Unit one(rough)

The current public school system was created with the main intention to give children a head start in life, with a vast understanding and knowledge of the world through innovation. However, with a burst of big products, comes higher need of consumption, and school has become the catalyst of bloom for big companies to take advantage on the gullible and mindless consumers created through the system.

In John Taylor Gatto’s article “Against school”, he raises the argument that “schools are meant to tag the unfit – with poor grades, remedial placement, and other punishments”.  in my personal experience, school has been a competitive environment made to weed out students based on how fast they can grasp information. Instead of an environment of free thinking and understanding, schools breed competitive cut throat needs of memorization for tests and exams, where those who pass are either the lucky few who can grasp concepts faster than others, those who cram empty information to then regurgitate onto papers for their teachers, or in most cases that I’ve experienced, used unethical needs to pass a class that refuses to take its time to create an understanding of the subject.

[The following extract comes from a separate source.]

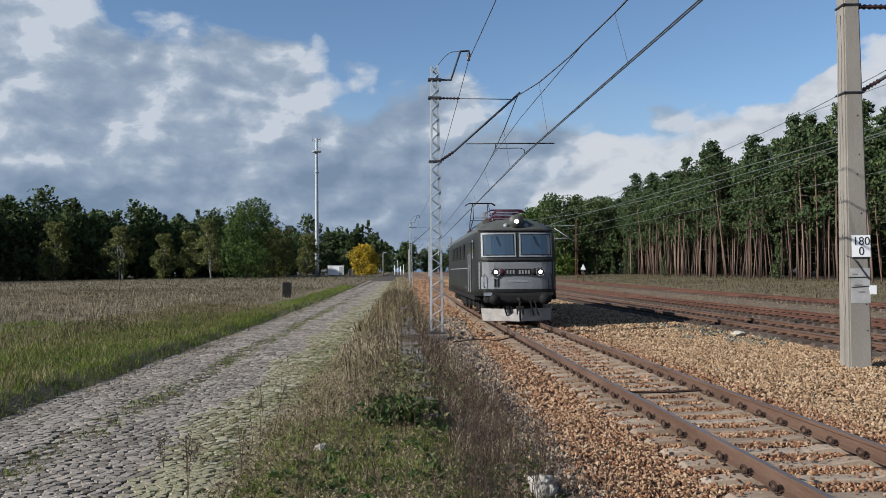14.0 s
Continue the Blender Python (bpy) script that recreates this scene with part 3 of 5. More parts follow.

According to Robert leamnson’s article “Learning”, the key to true education comes from a balance of both understanding and memorization. Through most of my time in school, teachers were graded on how well their students can succeed in tests and exams, regardless of whether or not they actually understand the concepts. With redundant measures on how the subject must be taught, the primary focus of education came from constant memorization. with many classes crammed within long hours with little time to soak in the information, students were expected to cram hours and pages of information into minutes, not for the purpose of actually knowing the subject, but to know enough for a decent grade. For the few, understanding the subject and memorization was a simple task taught with time and effort. However for the rest, who were not shown the proper way of utilizing information, were thrashed into humiliation and inferiority, branding us as mere grades rather than lost students in need of understanding. If a student wasn’t able to memorize historic dates, which are seen useless to them to their outside understanding, then they are deemed inefficient. This leads to rash and unethical methods of passing, as previously stated. Where most will stuff information down without grasping the key reasoning behind it, or in some cases, use disapproved methods such as cheat notes and copying when memorization is seen too far to achieve.

Gatto states that one of the actual basic functions of schools is to create conformity, “because its intention is to make children as alike as possible. People who conform are predictable, and this is of great use to harness and manipulate a large labor force”. If you don’t solve a problem the way you were taught, regardless if you achieved the answer through your way, then you fail. This was a concept rooted into our brain, and although it seems necessary at younger ages to fully grasp simple concepts, it becomes redundant further on where free thinking and individual growth and understanding should prosper. When a math problem was taught in a way that wasn’t clear or too complicated to understand,  I would take time to figure out patterns in the problem, see how the outcome is created, and use the understanding plus my own thought process to make an easier and clear way to solve a problem. However, in most cases, the problems are made with predetermined methods of solution, where knowing the answer is only half the problem, memorizing the steps to take it is the main problem. This method of teaching leads to an inefficient method of learning, instead of a custom and critical method of education, students are taught to think uniformly, cutting out free thought, while those attempting to think critically were told their methods were inefficient.

 

Learning is a time consuming process, that requires unique methods of understanding to each person. Public schools have systematically made this process into a filtration system that, as Gatto stated, “…produce mediocre intellects, to hamstring the inner life, to deny students appreciable leadership skills, and to ensure docile and incomplete citizens, all in order to render the populace ‘manageable’ “. In my 12 years of school, learning and passing were two completely different concepts, and the time needed to learn was jammed with cramming and white noise knowledge. To pass was to put myself through unnecessary anxiety, leading to habits that still haunt me through my college years. To learn was to take what precious time outside of school there was to break down the vast information given into a fine and simple concept. With no change to the current system, an increase in school time, and an increase in the want for standardized testing, this method of learning will start to become an unreachable goal set aside for more competitive and uniform learning systems. Without a passion for learning, future leaders become gullible and mindless consumers, made to follow their trends instead of creating one themselves.